▸ WHAT YOU WILL DO
Reproduce the material word for word; the images stay out.

[Begin GIVEN INFORMATION]

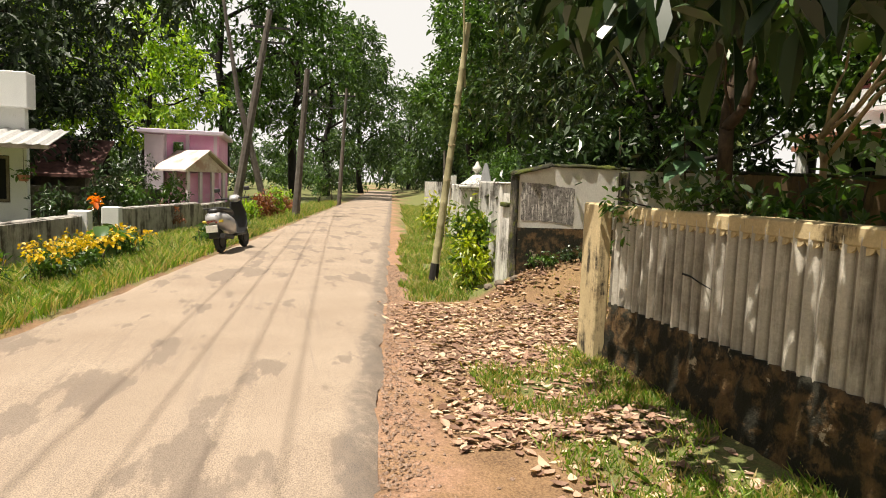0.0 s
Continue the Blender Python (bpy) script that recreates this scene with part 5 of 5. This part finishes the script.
def broad_plant(x, y, h, leaves, size, label, seed, material=None, top=None, low=0.35):
    """A plant of a few broad leaves round one stem."""
    q = random.Random(seed)
    z = ground_height(x, y)
    p = empty("broad_leaf_plant", label, "plant")
    stem = bendy((x, y, z - 0.05), top or (x + q.uniform(-0.06, 0.06), y + q.uniform(-0.06, 0.06), z + h), 5, 0.02, seed)
    limbs("stem", [(stem, (0.016, 0.008))], M_bark_brown, p, 6)
    tip = stem[-1]
    for k in range(leaves):
        f = low + (1 - low) * k / max(1, leaves - 1)
        a = k * 2.4 + q.uniform(-0.3, 0.3)
        base = Vector(stem[0]).lerp(Vector(tip), f)
        d = Vector((math.cos(a), math.sin(a), q.uniform(-0.6, 0.0) + (f - 0.6) * 0.8))
        s = size * q.uniform(0.7, 1.1) * (1.1 - 0.5 * max(0, f - 0.8) * 4 * 0.5)
        n, w = 7, 0.34 * s
        d.normalize()
        side = d.cross(Vector((0, 0, 1))).normalized()
        nor = side.cross(d)
        bm = bmesh.new()
        rows = []
        for i in range(n + 1):
            u = i / n
            wid = w * math.sin(math.pi * (u ** 0.8)) ** 0.75 + 0.004
            c = base + d * (s * (0.12 + u)) - Vector((0, 0, 1)) * (0.42 * s * u * u)
            rows.append([bm.verts.new(c - side * wid + nor * wid * 0.25), bm.verts.new(c - side * wid * 0.5 + nor * wid * 0.07), bm.verts.new(c), bm.verts.new(c + side * wid * 0.5 + nor * wid * 0.07), bm.verts.new(c + side * wid + nor * wid * 0.25)])
        for r0, r1 in zip(rows, rows[1:]):
            for j in range(4):
                bm.faces.new((r0[j], r0[j + 1], r1[j + 1], r1[j]))
        tube(bm, [base, base + d * s * 0.13], [0.006, 0.004], 5)
        part("leaf", bm, material or M_leaf_big, p, smooth=True)
    return p


broad_plant(-2.08, 3.98, 1.5, 15, 0.34, "tall young plant with broad drooping green leaves", 601, M_leaf_teak, (-2.10, 3.9, 2.30), 0.6)
broad_plant(-2.1, 3.35, 0.35, 7, 0.22, "small broad-leaved seedling on the bare earth", 602)
broad_plant(-1.55, 6.4, 0.45, 7, 0.24, "small broad-leaved seedling beside the lane", 603)
broad_plant(-2.1, 4.15, 0.4, 7, 0.22, "small broad-leaved seedling beside the trunk", 604)
broad_plant(-6.3, -3.9, 0.65, 9, 0.42, "clump of tall canna leaves in the verge", 605)
broad_plant(-6.7, -3.75, 0.6, 8, 0.40, "clump of tall canna leaves in the verge", 606)
# orange flower
fl = broad_plant(-6.9, -4.1, 1.0, 3, 0.3, "single orange canna flower on a tall stem", 607)
fz = ground_height(-6.9, -4.1) + 1.02
M_orange = foliage("orange_petal", (0.75, 0.16, 0.01), (0.85, 0.28, 0.02), 0.3, 0.5)
tagged(crown("petals", [((-6.9, -4.1, fz), (0.05, 0.05, 0.05))], 26, 0.11, M_orange, fl, per=13, width=0.7, seed=608), kind="stuff")

# verge flowers and hedge on the left
for k in range(16):
    x = -2.2 - k * 0.36 + R.uniform(-0.15, 0.15)
    y = road_left(x) - R.uniform(0.9, 1.9)
    b = bush("flowering_weed", x, y, 0.34, 0.34, R.uniform(0.4, 0.6), 190, 0.11, M_leaf_mid, "yellow-flowered weeds along the verge", 700 + k, 0.3, 3)
    tagged(crown("blossom", [((x, y, ground_height(x, y) + 0.48), (0.34, 0.34, 0.10))], 72, 0.06, M_flower, b, per=6, width=0.8, seed=760 + k), kind="stuff")
for k in range(5):
    x = -8.8 - k * 0.8
    y = road_left(x) - 0.7 + R.uniform(-0.2, 0.2)
    b = bush("flowering_weed", x, y, 0.4, 0.3, R.uniform(0.4, 0.6), 190, 0.12, M_leaf_mid, "yellow-flowered weeds along the verge", 800 + k, 0.3, 3)
M_red_leaf = foliage("red_brown_hedge_leaf", (0.12, 0.035, 0.015), (0.30, 0.10, 0.04), 0.3, 0.5)
for k in range(7):
    x = -16.5 - k * 1.3
    bush("red_hedge", x, road_left(x) - 1.4, 0.7, 0.5, R.uniform(0.7, 1.1), 420, 0.16, M_red_leaf if k % 3 else M_leaf_light, "red and green leafed hedge beside the road", 820 + k)
bush("round_topiary", -12.5, -3.75, 0.28, 0.28, 0.9, 300, 0.09, M_red_leaf, "round brown clipped shrub behind the wall", 840)
for k, (x, y, h) in enumerate(((-13.5, -5.5, 1.6), (-15.0, -5.0, 1.3), (-11.5, -6.0, 1.2), (-17.0, -4.4, 1.5), (-28.0, -7.3, 2.4), (-33.0, 1.0, 1.8), (-38.0, 2.2, 2.2))):
    bush("garden_shrub", x, y, 0.8, 0.7, h, 700, 0.16, M_leaf_mid if k % 2 else M_leaf_dark, "leafy green garden shrub", 850 + k)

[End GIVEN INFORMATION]

▸ THE COMPLETED TASK
0.0 s
Continue the Blender Python (bpy) script that recreates this scene with part 5 of 5. This part finishes the script.
def broad_plant(x, y, h, leaves, size, label, seed, material=None, top=None, low=0.35):
    """A plant of a few broad leaves round one stem."""
    q = random.Random(seed)
    z = ground_height(x, y)
    p = empty("broad_leaf_plant", label, "plant")
    stem = bendy((x, y, z - 0.05), top or (x + q.uniform(-0.06, 0.06), y + q.uniform(-0.06, 0.06), z + h), 5, 0.02, seed)
    limbs("stem", [(stem, (0.016, 0.008))], M_bark_brown, p, 6)
    tip = stem[-1]
    for k in range(leaves):
        f = low + (1 - low) * k / max(1, leaves - 1)
        a = k * 2.4 + q.uniform(-0.3, 0.3)
        base = Vector(stem[0]).lerp(Vector(tip), f)
        d = Vector((math.cos(a), math.sin(a), q.uniform(-0.6, 0.0) + (f - 0.6) * 0.8))
        s = size * q.uniform(0.7, 1.1) * (1.1 - 0.5 * max(0, f - 0.8) * 4 * 0.5)
        n, w = 7, 0.34 * s
        d.normalize()
        side = d.cross(Vector((0, 0, 1))).normalized()
        nor = side.cross(d)
        bm = bmesh.new()
        rows = []
        for i in range(n + 1):
            u = i / n
            wid = w * math.sin(math.pi * (u ** 0.8)) ** 0.75 + 0.004
            c = base + d * (s * (0.12 + u)) - Vector((0, 0, 1)) * (0.42 * s * u * u)
            rows.append([bm.verts.new(c - side * wid + nor * wid * 0.25), bm.verts.new(c - side * wid * 0.5 + nor * wid * 0.07), bm.verts.new(c), bm.verts.new(c + side * wid * 0.5 + nor * wid * 0.07), bm.verts.new(c + side * wid + nor * wid * 0.25)])
        for r0, r1 in zip(rows, rows[1:]):
            for j in range(4):
                bm.faces.new((r0[j], r0[j + 1], r1[j + 1], r1[j]))
        tube(bm, [base, base + d * s * 0.13], [0.006, 0.004], 5)
        part("leaf", bm, material or M_leaf_big, p, smooth=True)
    return p


broad_plant(-2.08, 3.98, 1.5, 15, 0.34, "tall young plant with broad drooping green leaves", 601, M_leaf_teak, (-2.10, 3.9, 2.30), 0.6)
broad_plant(-2.1, 3.35, 0.35, 7, 0.22, "small broad-leaved seedling on the bare earth", 602)
broad_plant(-1.55, 6.4, 0.45, 7, 0.24, "small broad-leaved seedling beside the lane", 603)
broad_plant(-2.1, 4.15, 0.4, 7, 0.22, "small broad-leaved seedling beside the trunk", 604)
broad_plant(-6.3, -3.9, 0.65, 9, 0.42, "clump of tall canna leaves in the verge", 605)
broad_plant(-6.7, -3.75, 0.6, 8, 0.40, "clump of tall canna leaves in the verge", 606)
# orange flower
fl = broad_plant(-6.9, -4.1, 1.0, 3, 0.3, "single orange canna flower on a tall stem", 607)
fz = ground_height(-6.9, -4.1) + 1.02
M_orange = foliage("orange_petal", (0.75, 0.16, 0.01), (0.85, 0.28, 0.02), 0.3, 0.5)
tagged(crown("petals", [((-6.9, -4.1, fz), (0.05, 0.05, 0.05))], 26, 0.11, M_orange, fl, per=13, width=0.7, seed=608), kind="stuff")

# verge flowers and hedge on the left
for k in range(16):
    x = -2.2 - k * 0.36 + R.uniform(-0.15, 0.15)
    y = road_left(x) - R.uniform(0.9, 1.9)
    b = bush("flowering_weed", x, y, 0.34, 0.34, R.uniform(0.4, 0.6), 190, 0.11, M_leaf_mid, "yellow-flowered weeds along the verge", 700 + k, 0.3, 3)
    tagged(crown("blossom", [((x, y, ground_height(x, y) + 0.48), (0.34, 0.34, 0.10))], 72, 0.06, M_flower, b, per=6, width=0.8, seed=760 + k), kind="stuff")
for k in range(5):
    x = -8.8 - k * 0.8
    y = road_left(x) - 0.7 + R.uniform(-0.2, 0.2)
    b = bush("flowering_weed", x, y, 0.4, 0.3, R.uniform(0.4, 0.6), 190, 0.12, M_leaf_mid, "yellow-flowered weeds along the verge", 800 + k, 0.3, 3)
M_red_leaf = foliage("red_brown_hedge_leaf", (0.12, 0.035, 0.015), (0.30, 0.10, 0.04), 0.3, 0.5)
for k in range(7):
    x = -16.5 - k * 1.3
    bush("red_hedge", x, road_left(x) - 1.4, 0.7, 0.5, R.uniform(0.7, 1.1), 420, 0.16, M_red_leaf if k % 3 else M_leaf_light, "red and green leafed hedge beside the road", 820 + k)
bush("round_topiary", -12.5, -3.75, 0.28, 0.28, 0.9, 300, 0.09, M_red_leaf, "round brown clipped shrub behind the wall", 840)
for k, (x, y, h) in enumerate(((-13.5, -5.5, 1.6), (-15.0, -5.0, 1.3), (-11.5, -6.0, 1.2), (-17.0, -4.4, 1.5), (-28.0, -7.3, 2.4), (-33.0, 1.0, 1.8), (-38.0, 2.2, 2.2))):
    bush("garden_shrub", x, y, 0.8, 0.7, h, 700, 0.16, M_leaf_mid if k % 2 else M_leaf_dark, "leafy green garden shrub", 850 + k)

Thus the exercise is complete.